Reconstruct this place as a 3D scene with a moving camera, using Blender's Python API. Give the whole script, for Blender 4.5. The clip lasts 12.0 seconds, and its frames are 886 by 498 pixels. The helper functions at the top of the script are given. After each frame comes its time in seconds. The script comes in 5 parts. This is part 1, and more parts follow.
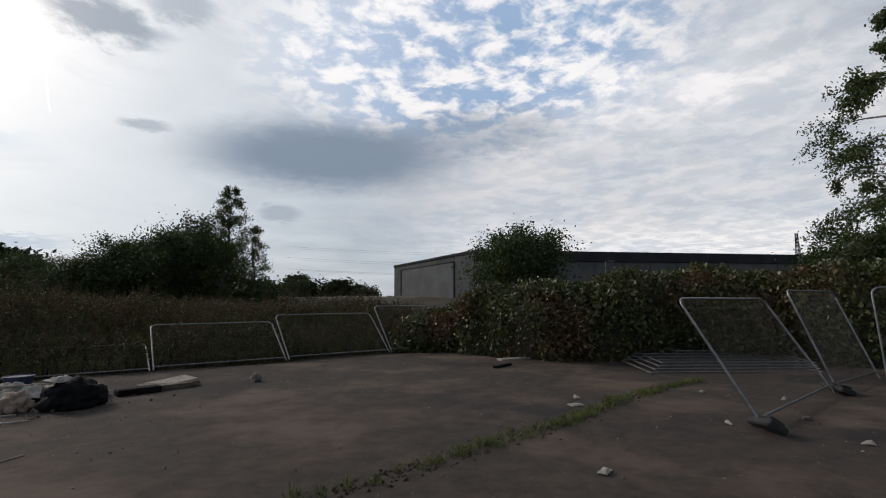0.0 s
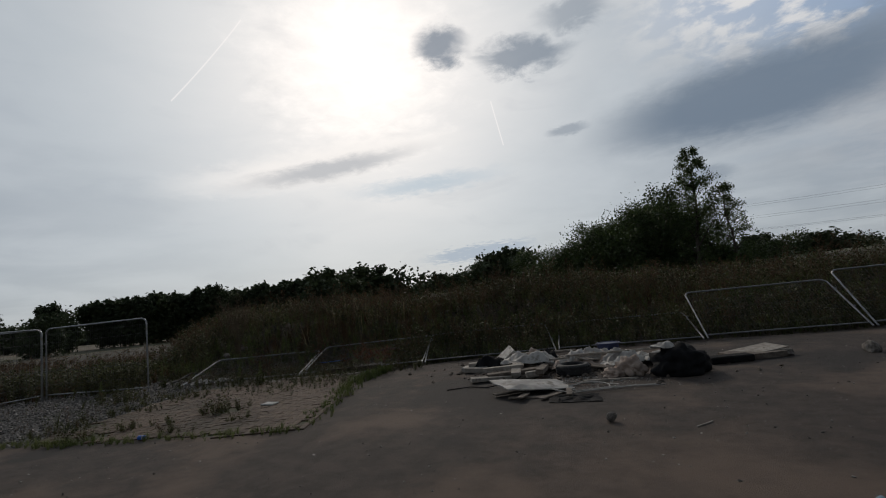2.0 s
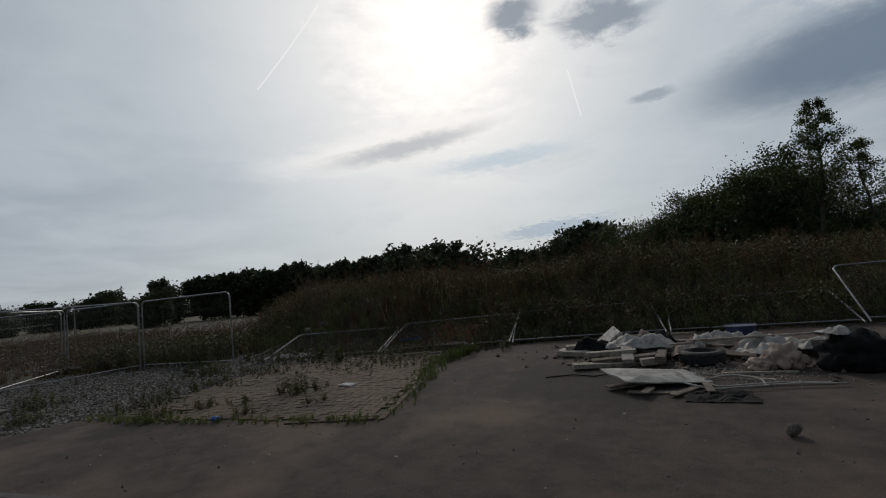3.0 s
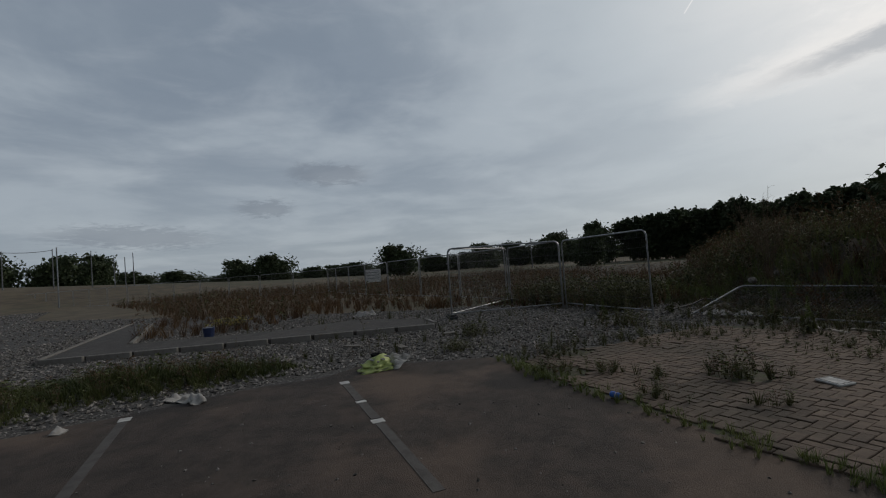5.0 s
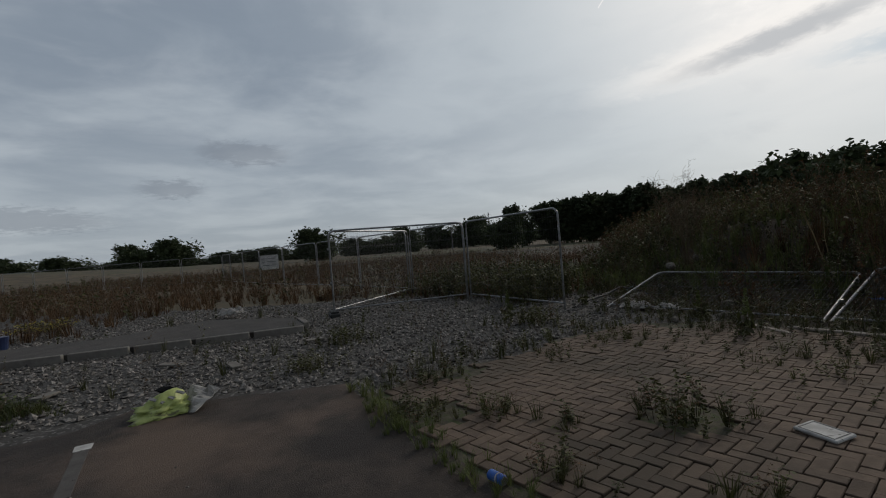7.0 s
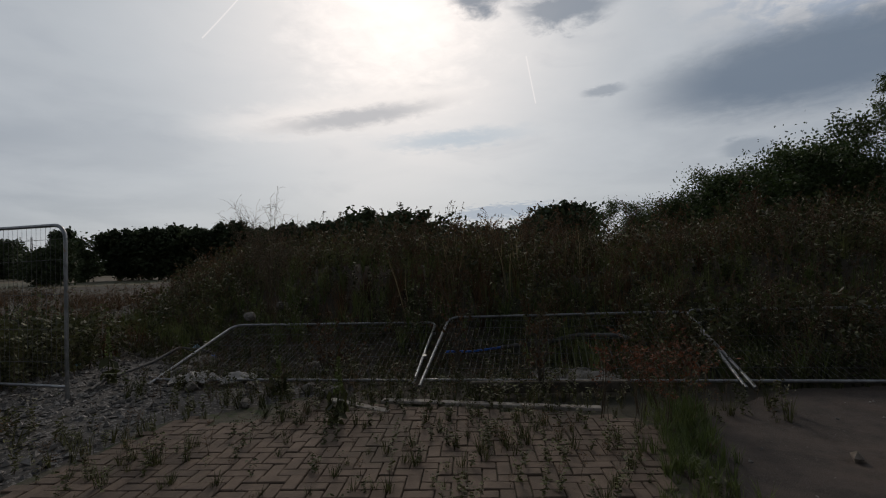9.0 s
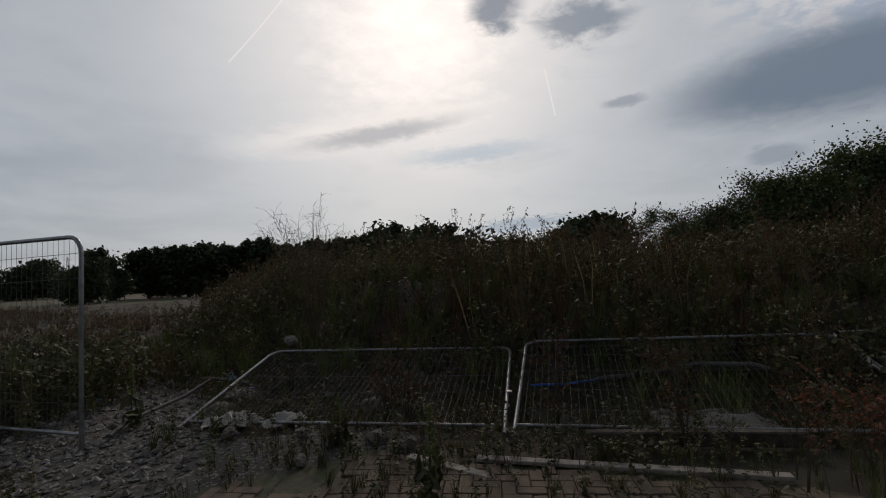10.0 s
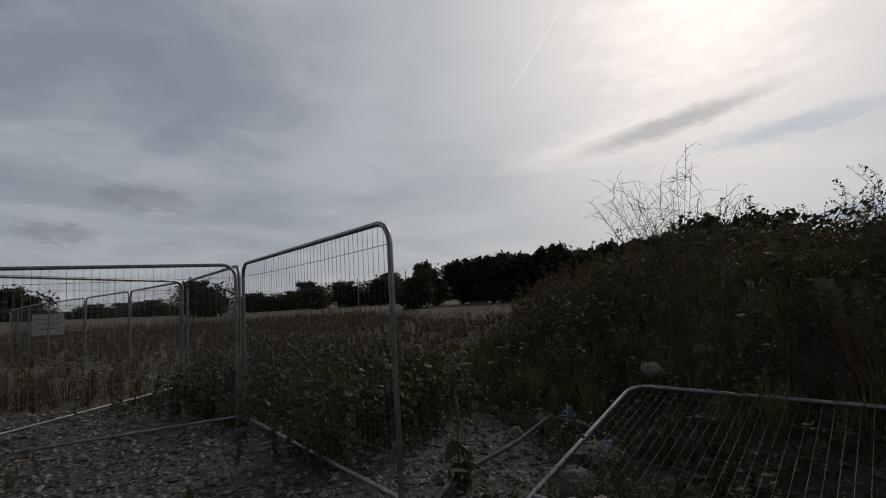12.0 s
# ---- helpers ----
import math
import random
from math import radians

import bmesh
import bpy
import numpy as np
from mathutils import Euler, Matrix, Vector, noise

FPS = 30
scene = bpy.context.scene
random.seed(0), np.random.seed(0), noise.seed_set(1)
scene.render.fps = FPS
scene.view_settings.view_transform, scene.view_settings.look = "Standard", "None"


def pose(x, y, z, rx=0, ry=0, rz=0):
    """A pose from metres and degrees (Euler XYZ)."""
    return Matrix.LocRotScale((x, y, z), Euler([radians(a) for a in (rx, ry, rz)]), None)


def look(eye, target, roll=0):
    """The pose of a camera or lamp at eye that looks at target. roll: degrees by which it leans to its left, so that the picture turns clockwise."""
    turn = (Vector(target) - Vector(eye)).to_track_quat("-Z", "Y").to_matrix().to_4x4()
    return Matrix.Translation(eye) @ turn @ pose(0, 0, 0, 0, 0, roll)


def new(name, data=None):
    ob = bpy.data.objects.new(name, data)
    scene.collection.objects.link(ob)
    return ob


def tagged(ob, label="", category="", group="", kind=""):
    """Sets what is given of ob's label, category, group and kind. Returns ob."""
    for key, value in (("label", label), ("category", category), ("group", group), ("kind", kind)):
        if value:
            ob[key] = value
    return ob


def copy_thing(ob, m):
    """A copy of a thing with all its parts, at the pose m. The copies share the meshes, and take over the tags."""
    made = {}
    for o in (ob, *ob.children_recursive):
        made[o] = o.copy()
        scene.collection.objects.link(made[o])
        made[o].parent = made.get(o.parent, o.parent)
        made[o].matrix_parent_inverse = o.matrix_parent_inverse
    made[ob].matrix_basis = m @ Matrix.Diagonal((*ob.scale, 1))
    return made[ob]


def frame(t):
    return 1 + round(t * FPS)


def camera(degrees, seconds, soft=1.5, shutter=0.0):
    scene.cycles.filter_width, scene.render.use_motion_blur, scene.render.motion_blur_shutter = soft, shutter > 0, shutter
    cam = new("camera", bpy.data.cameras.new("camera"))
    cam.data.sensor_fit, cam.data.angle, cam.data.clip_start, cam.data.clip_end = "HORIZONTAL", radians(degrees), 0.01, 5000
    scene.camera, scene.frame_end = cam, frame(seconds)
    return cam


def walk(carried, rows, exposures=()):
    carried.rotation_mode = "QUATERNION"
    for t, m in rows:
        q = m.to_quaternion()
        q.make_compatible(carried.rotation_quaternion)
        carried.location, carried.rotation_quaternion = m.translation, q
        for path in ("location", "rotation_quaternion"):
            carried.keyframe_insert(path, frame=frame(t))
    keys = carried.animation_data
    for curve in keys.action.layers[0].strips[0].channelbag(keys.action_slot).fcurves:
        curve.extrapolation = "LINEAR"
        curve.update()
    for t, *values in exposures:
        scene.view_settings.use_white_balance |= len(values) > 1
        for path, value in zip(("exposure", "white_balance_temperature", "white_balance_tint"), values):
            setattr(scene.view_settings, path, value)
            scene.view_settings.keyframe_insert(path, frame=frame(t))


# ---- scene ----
cam = camera(86.0, 12.0, soft=1.1)
ROWS = [
    (0.0, -3.130, -0.972, 1.692, -17.43, 6.55, 0.43),
    (0.5, -3.806, -0.840, 1.698, 3.06, 5.88, 3.05),
    (1.0, -4.448, -0.664, 1.671, 22.77, 6.72, 5.54),
    (1.5, -5.049, -0.453, 1.619, 31.54, 6.86, 6.12),
    (2.0, -5.489, -0.059, 1.567, 32.61, 6.45, 5.96),
    (2.5, -5.940, 0.349, 1.558, 36.00, 5.55, 5.75),
    (2.7, -6.133, 0.520, 1.554, 38.06, 5.15, 5.74),
    (4.3, -7.662, 1.681, 1.491, 70.39, 2.71, 4.82),
    (4.5, -7.888, 1.790, 1.509, 77.43, 2.55, 4.52),
    (5.0, -8.421, 1.986, 1.504, 90.47, 2.11, 4.37),
    (5.5, -8.928, 2.207, 1.496, 97.49, 1.44, 4.36),
    (6.0, -9.476, 2.413, 1.507, 99.17, 0.44, 4.77),
    (6.5, -10.032, 2.697, 1.481, 91.72, -0.31, 4.99),
    (7.0, -10.613, 2.993, 1.473, 81.35, -0.58, 4.71),
    (7.5, -11.178, 3.330, 1.464, 68.93, -0.76, 4.36),
    (7.7, -11.385, 3.478, 1.448, 63.36, -0.95, 4.54),
    (9.3, -13.029, 4.802, 1.450, 33.36, 1.80, 1.53),
    (9.5, -13.264, 4.893, 1.452, 33.59, 1.95, 1.56),
    (10.0, -13.901, 5.118, 1.473, 37.51, 3.19, 2.52),
    (10.5, -14.531, 5.464, 1.489, 41.27, 3.82, 3.07),
    (11.0, -15.122, 5.659, 1.467, 46.22, 4.32, 3.89),
    (11.5, -15.698, 5.898, 1.439, 54.98, 4.56, 3.41),
    (12.0, -16.170, 5.904, 1.452, 71.44, 5.72, 3.30),
]
walk(cam, [(t, pose(x, y, z, 90 + pitch, roll, yaw)) for t, x, y, z, yaw, pitch, roll in ROWS],
     exposures=[(0.0, 0.46, 6900, 15), (0.6, 0.17, 6850, 14), (1.5, 0.02, 6850, 14), (2.5, 0.05, 6800, 13), (4.5, -0.10, 6680, 12), (5.5, -0.10, 6680, 12), (6.5, -0.02, 6750, 12), (7.7, 0.05, 6850, 14), (9.5, -0.06, 6950, 16), (12.0, -0.10, 7050, 17)])

# ---- sky and sun ----
SUN_AZ, SUN_EL = 39.8, 29.2
sun_dir = Vector((-math.sin(radians(SUN_AZ)) * math.cos(radians(SUN_EL)), math.cos(radians(SUN_AZ)) * math.cos(radians(SUN_EL)), math.sin(radians(SUN_EL))))
sun = new("sun", bpy.data.lights.new("sun", "SUN"))
sun.data.energy, sun.data.angle, sun.data.color = 0.75, radians(10), (1.0, 0.93, 0.82)
sun.matrix_world = look((0, 0, 30), Vector((0, 0, 30)) - sun_dir)

world = bpy.data.worlds.new("sky")
scene.world = world
world.use_nodes = True
wn, wl = world.node_tree.nodes, world.node_tree.links
wn.clear()


def wset(sock, v):
    if isinstance(v, (int, float, tuple)):
        sock.default_value = v
    else:
        wl.new(v, sock)


def wm(op, a, b=0.0, c=0.0, clamp=False):
    n = wn.new("ShaderNodeMath")
    n.operation, n.use_clamp = op, clamp
    for i, v in enumerate((a, b, c)):
        wset(n.inputs[i], v)
    return n.outputs[0]


def wmix(f, a, b, blend="MIX"):
    n = wn.new("ShaderNodeMix")
    n.data_type, n.blend_type = "RGBA", blend
    wset(n.inputs["Factor"], f)
    for i, v in ((6, a), (7, b)):
        wset(n.inputs[i], (*v, 1.0) if isinstance(v, tuple) else v)
    return n.outputs[2]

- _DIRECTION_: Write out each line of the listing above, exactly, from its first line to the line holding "pose from metres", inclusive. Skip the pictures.

- _SOLUTION TO THIS EXERCISE_:
Reconstruct this place as a 3D scene with a moving camera, using Blender's Python API. Give the whole script, for Blender 4.5. The clip lasts 12.0 seconds, and its frames are 886 by 498 pixels. The helper functions at the top of the script are given. After each frame comes its time in seconds. The script comes in 5 parts. This is part 1, and more parts follow.
0.0 s
2.0 s
3.0 s
5.0 s
7.0 s
9.0 s
10.0 s
12.0 s
# ---- helpers ----
import math
import random
from math import radians

import bmesh
import bpy
import numpy as np
from mathutils import Euler, Matrix, Vector, noise

FPS = 30
scene = bpy.context.scene
random.seed(0), np.random.seed(0), noise.seed_set(1)
scene.render.fps = FPS
scene.view_settings.view_transform, scene.view_settings.look = "Standard", "None"


def pose(x, y, z, rx=0, ry=0, rz=0):
    """A pose from metres and degrees (Euler XYZ)."""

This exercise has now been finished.